If it is gain you are worried about, then until the camera slows down to 1/24 it does not engage gain. Barry's article basically tells the same thing, check out his EV table:
EXP Shutter Iris Gain
+3 1/8 f/1.8 10.5dB
+2 1/15 f/1.8 10.5dB
+1 1/15 f/1.8 9dB
0 1/24 f/1.8 9dB
-1 1/24 f/1.8 7.5dB
-2 1/24 f/1.8 6dB
-3 1/24 f/1.8 4.5dB
-4 1/24 f/1.8 3dB
-5 1/24 f/1.8 1.5dB
-6 1/24 f/1.8 0dB
-7 1/24 f/1.8 0dB
-8 1/30 f/1.8 0dB
-9 1/30 f/1.8 0dB
-10 1/30 f/1.8 0dB
-11 1/48 f/1.8 0dB
There is no gain if shutter is faster than 1/24.
Am I missing something?
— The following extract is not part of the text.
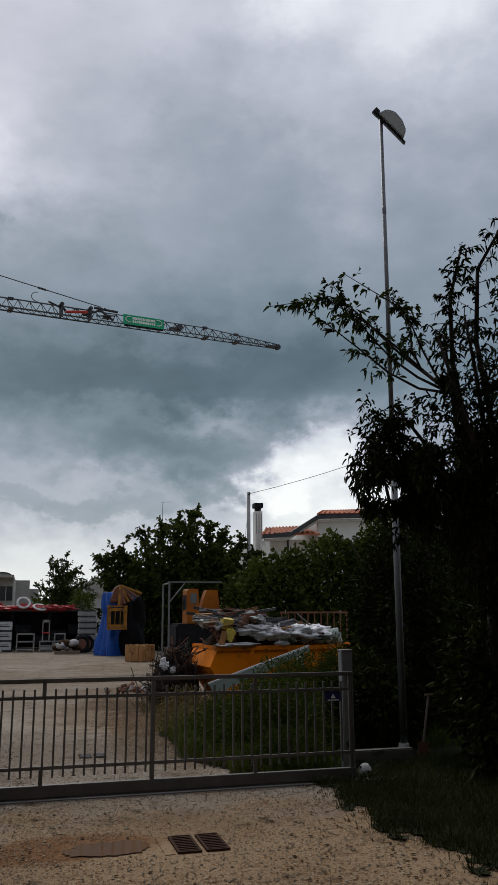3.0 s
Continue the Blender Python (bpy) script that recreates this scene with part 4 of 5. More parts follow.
def make_digger():
    th = thing("orange_digger", (7.1, 33.0, 0), "orange excavator with cab and raised boom parked behind the skip", "excavator")
    for yy in (-0.8, 0.8):
        tr = part("track", Geo().prism([(-1.3, 0.15), (-1.1, 0), (1.1, 0), (1.3, 0.15), (1.3, 0.5), (1.1, 0.65), (-1.1, 0.65), (-1.3, 0.5)], yy - 0.2, yy + 0.2), BLACK, th, bevel=0.03)
        for k in (-0.8, 0, 0.8):
            part("roller", Geo().rod((k, yy - 0.23, 0.32), (k, yy + 0.23, 0.32), 0.16, 10), DARKMETAL, tr)
    # black deck puts the shade between digger and skip load into its colour
    part("deck", Geo().box((0, 0, 1.1), (2.2, 1.7, 0.9)), BLACK, th, bevel=0.08)
    cb = part("cab", Geo().prism([(-0.62, 1.55), (-0.62, 2.90), (-0.56, 2.95), (-0.16, 2.95), (-0.12, 2.5), (-0.06, 1.55)], -0.55, 0.45), DIGGER, th, "orange cab with dark windows", bevel=0.02)
    part("window", Geo().box((-0.36, -0.555, 2.56), (0.26, 0.02, 0.40)), GLASS, cb)
    part("window", Geo().box((-0.63, -0.05, 2.4), (0.02, 0.7, 0.6)), GLASS, cb)
    part("boom", Geo().prism([(0.02, 1.2), (0.86, 1.2), (0.80, 2.3), (0.72, 2.92), (0.26, 2.92), (0.14, 2.6), (0.04, 2.2)], -0.3, 0.3), DIGGER, th, "wide orange boom", bevel=0.02)
    part("lift_cylinder", Geo().rod((-0.02, 0.36, 1.5), (0.30, 0.36, 2.5), 0.08, 8), BLACK, th)
    part("counterweight", Geo().box((0.2, 0.75, 1.7), (1.4, 0.5, 0.9)), DARKMETAL, th, bevel=0.08)


def make_covered_machine():
    th = thing("covered_machine", (4.5, 40, 0), "rusted ochre site machine half wrapped in a blue tarpaulin", "machine")
    g = Geo()
    rows, cols = 22, 48
    pts = []
    for j in range(rows + 1):
        z = 3.0 * j / rows
        for i in range(cols):
            a = 6.28319 * i / cols
            k = 1.0 - 0.26 * (j / rows) ** 0.9 + 0.10 * math.sin(i * 1.4 + j * 0.22) * (1 - j / rows * 0.4) + 0.12 * math.sin(i * 0.76 + 2) * (1 - j / rows) + 0.22 * noise.noise(Vector((math.cos(a) * 2, math.sin(a) * 2, z))) + 0.10 * abs(noise.noise(Vector((math.cos(a) * 5, math.sin(a) * 5, z * 1.6))))
            pts.append((0.06 + 0.35 * (1 - abs(1 - 2 * j / rows)) * 0.3 + 0.92 * k * math.cos(a), 0.3 + 0.95 * k * math.sin(a), z))
    faces = [(j * cols + i, j * cols + (i + 1) % cols, (j + 1) * cols + (i + 1) % cols, (j + 1) * cols + i) for j in range(rows) for i in range(cols)] + [tuple(range(rows * cols, rows * cols + cols))]
    g.add(pts, faces)
    part("tarpaulin", g, BLUE, th, "blue wrinkled tarpaulin", smooth=True)
    part("side_cover", Geo().blob((0.66, -0.05, 1.2), (0.66, 0.8, 1.5), 3, 0.30, 30, 20), SHEET, th, "black cover sheet on the machine side", smooth=True)
    cg = part("cage", Geo().box((-0.12, -1.02, 1.27), (0.9, 0.6, 0.08)), OCHRE, th, "rusty ochre steel cage")
    part("cage_top", Geo().box((-0.12, -1.02, 2.32), (0.9, 0.6, 0.08)), OCHRE, cg)
    for x in (-0.50, 0.26):
        for y in (-1.28, -0.76):
            part("cage_post", Geo().box((x, y, 1.8), (0.13, 0.06, 0.98)), OCHRE, cg)
    for z in (1.40, 2.16):
        part("cage_rail", Geo().box((-0.12, -1.29, z), (0.70, 0.05, 0.14)), OCHRE, cg)
    # black panel added behind the bars for the shade inside the cage
    part("cage_back", Geo().box((-0.12, -0.80, 1.8), (0.6, 0.03, 0.9)), BLACK, cg)
    for x in (-0.24, 0.0):
        part("cage_bar", Geo().rod((x, -1.29, 1.3), (x, -1.29, 2.3), 0.018, 5), OCHRE, cg)
    for k in range(7):
        a = -0.15 + k * 0.2
        part("roof_slat", Geo().rod((0.05, -0.75, 3.3), (0.05 + 0.95 * math.sin(a) * (0.6 + 0.1 * k), -0.95, 3.3 - 1.0 * math.cos(a) * (0.95 - 0.03 * k)), 0.075, 5), OCHRE if k % 3 == 0 else RUST, th)
    part("roof_cap", Geo().prism([(-0.45, 2.5), (-0.2, 3.2), (0.1, 3.38), (0.4, 3.2), (0.2, 2.5)], -0.7, 0.3), RUST, th, bevel=0.05)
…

Or is this all hassle just because people want to save $20 on a miniSD card?
Dale Backus November 4th, 2007, 10:42 PM I don't know if this thread is dead for a reason, or if i will even answer your question, but i thought i'd at least try:
The whole purpose of the light (a 'controlled' light source, NOT like the sun, but an iphone or something) is to give the camera a relative position for the aperture to begin with.
The whole purpose of this technique, and the only reason people talk about it, is to ensure that gain is not being applied to the image, at the same time keeping the shutter at 1/48th.
So if you use Shutter Priority, lock it in at 1/48th, and then shine a light (like Robert says) bright enough to get the camera to adjust ITSELF to an aperture of 4.8, then you're ensuring that no matter what you do to the exposure at that point, the camera will not add grain.
It's really as simple as that. Figure out a consistent way to get your camera to adjust it's own aperture to 4.8, lock the exposure, and adjust from there. IF you still cannot get the desired exposure (either too dark or too bright) this is an indication that you either need to:
Too bright - Add ND filter(s) or Kill the sun :p
Too dark - Add LIGHT or Add GAIN (boo)
The point here is to eliminate gain and use 1/48th shutterspeed.
Otherwise just leave it on auto if gain isn't an issue to you.